◆ Data excerpts:
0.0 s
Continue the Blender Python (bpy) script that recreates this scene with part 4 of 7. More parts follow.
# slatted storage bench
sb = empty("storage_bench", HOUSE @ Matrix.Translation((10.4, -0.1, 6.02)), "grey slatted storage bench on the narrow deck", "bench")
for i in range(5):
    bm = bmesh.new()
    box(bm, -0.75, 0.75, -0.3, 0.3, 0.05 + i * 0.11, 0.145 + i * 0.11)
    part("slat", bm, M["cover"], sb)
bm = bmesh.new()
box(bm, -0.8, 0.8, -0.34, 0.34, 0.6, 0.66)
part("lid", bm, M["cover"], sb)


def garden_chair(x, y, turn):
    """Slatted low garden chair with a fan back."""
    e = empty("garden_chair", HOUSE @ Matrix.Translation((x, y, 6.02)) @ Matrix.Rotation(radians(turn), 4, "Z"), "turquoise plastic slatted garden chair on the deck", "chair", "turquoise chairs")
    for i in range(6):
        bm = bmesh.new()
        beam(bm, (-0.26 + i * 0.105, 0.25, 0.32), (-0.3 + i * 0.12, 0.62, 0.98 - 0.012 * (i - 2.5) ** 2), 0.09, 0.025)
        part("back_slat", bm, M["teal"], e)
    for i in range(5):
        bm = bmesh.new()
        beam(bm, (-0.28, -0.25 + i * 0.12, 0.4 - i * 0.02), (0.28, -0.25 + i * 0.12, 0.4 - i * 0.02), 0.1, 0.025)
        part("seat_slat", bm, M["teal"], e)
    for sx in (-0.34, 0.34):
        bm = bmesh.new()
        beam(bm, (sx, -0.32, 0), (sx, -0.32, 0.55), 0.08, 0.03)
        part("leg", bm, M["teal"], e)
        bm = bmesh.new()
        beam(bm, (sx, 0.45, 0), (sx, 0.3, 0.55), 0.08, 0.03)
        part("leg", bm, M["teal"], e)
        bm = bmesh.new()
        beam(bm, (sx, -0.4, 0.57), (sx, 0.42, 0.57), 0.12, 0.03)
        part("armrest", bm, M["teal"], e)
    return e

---

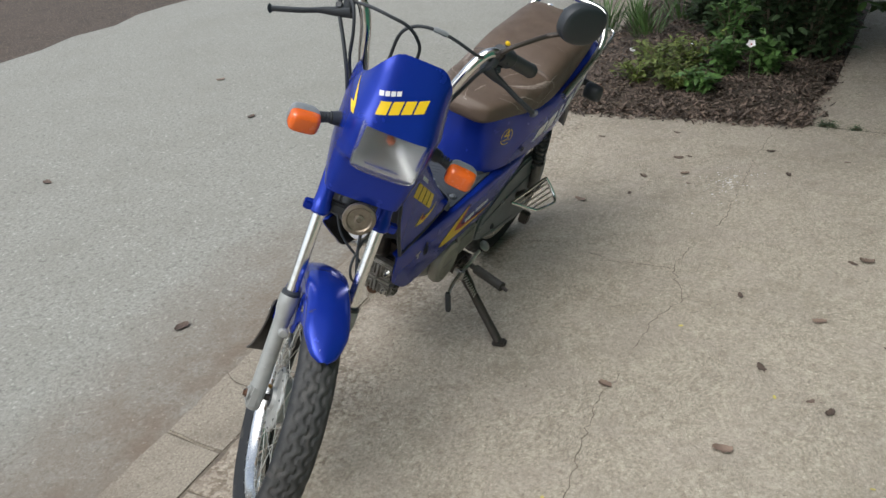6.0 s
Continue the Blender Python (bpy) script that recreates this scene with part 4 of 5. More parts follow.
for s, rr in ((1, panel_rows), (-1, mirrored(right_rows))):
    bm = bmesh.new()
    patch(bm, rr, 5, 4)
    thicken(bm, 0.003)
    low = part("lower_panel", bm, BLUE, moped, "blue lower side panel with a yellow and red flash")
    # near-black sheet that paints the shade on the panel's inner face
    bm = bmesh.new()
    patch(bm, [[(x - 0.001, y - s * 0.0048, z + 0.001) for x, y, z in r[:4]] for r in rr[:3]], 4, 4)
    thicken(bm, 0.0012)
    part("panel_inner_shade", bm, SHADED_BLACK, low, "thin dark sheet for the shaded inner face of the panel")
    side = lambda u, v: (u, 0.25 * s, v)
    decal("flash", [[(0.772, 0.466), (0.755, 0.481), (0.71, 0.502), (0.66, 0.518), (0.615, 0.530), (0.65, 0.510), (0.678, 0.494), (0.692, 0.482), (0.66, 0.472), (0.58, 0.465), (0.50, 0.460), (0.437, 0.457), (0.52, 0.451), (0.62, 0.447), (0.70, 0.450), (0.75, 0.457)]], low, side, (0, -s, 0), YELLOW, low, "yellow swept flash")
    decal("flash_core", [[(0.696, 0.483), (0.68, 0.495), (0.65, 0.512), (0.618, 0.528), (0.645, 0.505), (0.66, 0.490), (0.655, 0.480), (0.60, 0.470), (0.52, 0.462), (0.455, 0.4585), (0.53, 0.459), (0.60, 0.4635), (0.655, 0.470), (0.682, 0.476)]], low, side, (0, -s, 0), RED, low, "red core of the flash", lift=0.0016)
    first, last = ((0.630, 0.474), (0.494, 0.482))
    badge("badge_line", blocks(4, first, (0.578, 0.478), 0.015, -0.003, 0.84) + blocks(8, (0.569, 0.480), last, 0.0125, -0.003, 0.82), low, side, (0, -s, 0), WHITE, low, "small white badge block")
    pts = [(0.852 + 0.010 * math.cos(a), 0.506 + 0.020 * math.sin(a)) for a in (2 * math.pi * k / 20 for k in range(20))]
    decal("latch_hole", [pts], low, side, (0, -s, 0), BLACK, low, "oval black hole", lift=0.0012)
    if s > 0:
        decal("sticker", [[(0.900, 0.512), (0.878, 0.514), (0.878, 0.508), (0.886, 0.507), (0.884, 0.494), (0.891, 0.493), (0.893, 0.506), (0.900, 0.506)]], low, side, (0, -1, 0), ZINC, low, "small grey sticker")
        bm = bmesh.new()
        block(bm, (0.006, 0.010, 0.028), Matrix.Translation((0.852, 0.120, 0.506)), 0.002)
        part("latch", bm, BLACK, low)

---

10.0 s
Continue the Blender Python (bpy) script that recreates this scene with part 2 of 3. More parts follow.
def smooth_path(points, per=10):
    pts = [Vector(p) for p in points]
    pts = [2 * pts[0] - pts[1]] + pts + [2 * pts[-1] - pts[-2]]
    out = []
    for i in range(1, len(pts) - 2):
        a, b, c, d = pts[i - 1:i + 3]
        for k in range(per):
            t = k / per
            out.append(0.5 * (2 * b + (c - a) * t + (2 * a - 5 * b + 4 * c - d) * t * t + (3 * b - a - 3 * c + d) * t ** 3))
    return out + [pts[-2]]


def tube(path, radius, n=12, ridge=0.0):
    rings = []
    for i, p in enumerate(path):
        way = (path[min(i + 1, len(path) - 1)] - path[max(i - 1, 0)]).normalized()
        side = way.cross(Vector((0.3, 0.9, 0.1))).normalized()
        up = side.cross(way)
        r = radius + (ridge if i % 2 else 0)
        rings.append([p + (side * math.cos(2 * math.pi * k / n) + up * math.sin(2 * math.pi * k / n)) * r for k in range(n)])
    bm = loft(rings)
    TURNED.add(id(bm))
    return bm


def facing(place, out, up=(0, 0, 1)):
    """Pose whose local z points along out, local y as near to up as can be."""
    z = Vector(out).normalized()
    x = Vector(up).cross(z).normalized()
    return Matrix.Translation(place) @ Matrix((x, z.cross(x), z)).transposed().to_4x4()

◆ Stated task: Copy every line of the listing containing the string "recreates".

◆ Response for this exercise:
Continue the Blender Python (bpy) script that recreates this scene with part 4 of 7. More parts follow.
Continue the Blender Python (bpy) script that recreates this scene with part 4 of 5. More parts follow.
Continue the Blender Python (bpy) script that recreates this scene with part 2 of 3. More parts follow.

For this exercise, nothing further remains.